“”Relations between individuals are fixed in things, because exchange value is by nature material” (Marx, Grundrisse…) The abolition of value is a concrete transformation of the landcape in which we live, it is a new geography. The abolition of social relations is a very material affair.”
– Theorie Communiste, Self-Organization is the First Act of the Revolution…
____GENERAL QUESTIONS/PROBLEMATICS
What is the metropolis; what are its modes of functioning; and how do social relations, realities and forms of subjectivity traverse and produce the metropole?
How can a conceptualization of the metropolis, the conditions in which space and time is produced by the series of apparatuses within the metropole, aid in creating a schematic in generating situations of rupture?
____PRELIMINARY NOTES
To think of how a revolution may unfold within the era of real subsumption — if we take this periodization as the minimal grounding point for our research — necessitates a close examination of how social relations are configured and reproduced. For it is not necessarily production as such, but the reproduction of the current configuration of the social relation that produces society, as a reified image of society (the social relation as state instead of activity). If the class relation between capital and proletariat produces and mediates time/history within a certain way, how does it produce space, specifically the space of the metropolis? With the interconnectivity of the production process, and the various dislocations of productive centers, the fine dividing line between city and country has become ambiguous.
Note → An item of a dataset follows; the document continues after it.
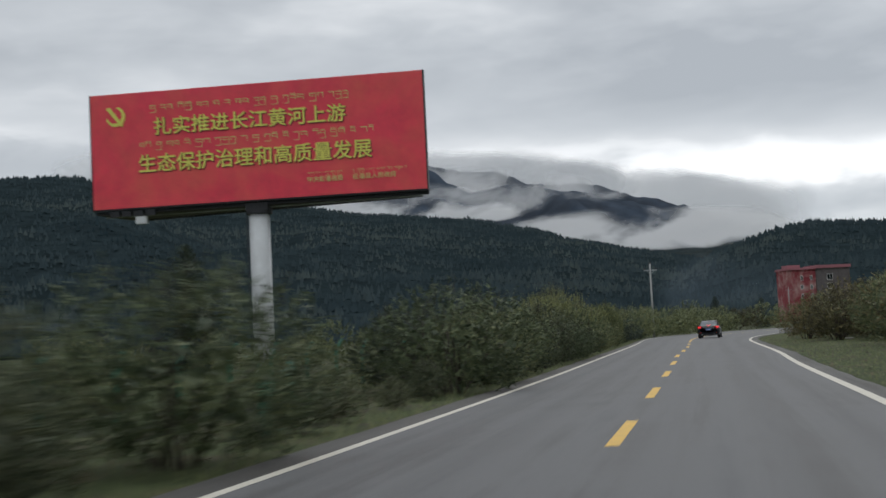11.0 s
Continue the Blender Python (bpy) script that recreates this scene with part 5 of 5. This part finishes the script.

The configuration of the capitalist relation at present, as described by Theorie Communiste, is the dual disconnection within the reproduction of labor-power: on the one hand, and the disconnection of the valorisation of capital and the reproduction of labor-power, and on the other, the disjunction of wage income and consumption (sutured by credit). In this portrait, the delinking of the valorization of capital and the reproduction of labor-power finds its expression in geographical zoning of distinct zones of reproduction, producing a segmentation of spatial-temporal configurations that are replicated everywhere. For TC, there are three distinct zones:
1] hypercenters of capital, embodied in finance, technological research & development, etc.;
2] secondary zones, intermediate technologies, techniques of commercial distribution, ambiguous zones for informalism and assembly activities;
3] crisis zones, informal and black economies.
These distinct zones are tied together by the continuum of capital valorisation. However, within these distinct techniques of capital valorisation, labor-power is reproduced in a disjointed and fragmented way, composing a differentiated set of relations between labor-power and the state apparatus.
From Los Angeles in 1992 to the banlieue riots in 2005 and the Oscar Grant riots of 2009, there is a specific way in which urban rebellions have taken shape, determined by a specific configuration of material conditions. What are the structural hallmarks of such situations, and what do they tell us about the current configuration of social relations? How do they contribute in the elaboration of the concept of the metropolis? If our moment is a disintegration of sectors of reproduction, a “glass floor” preventing access to the realm of production proper, can then the product of this reproduction, i.e. society, disintegrate without the collapse of the economy?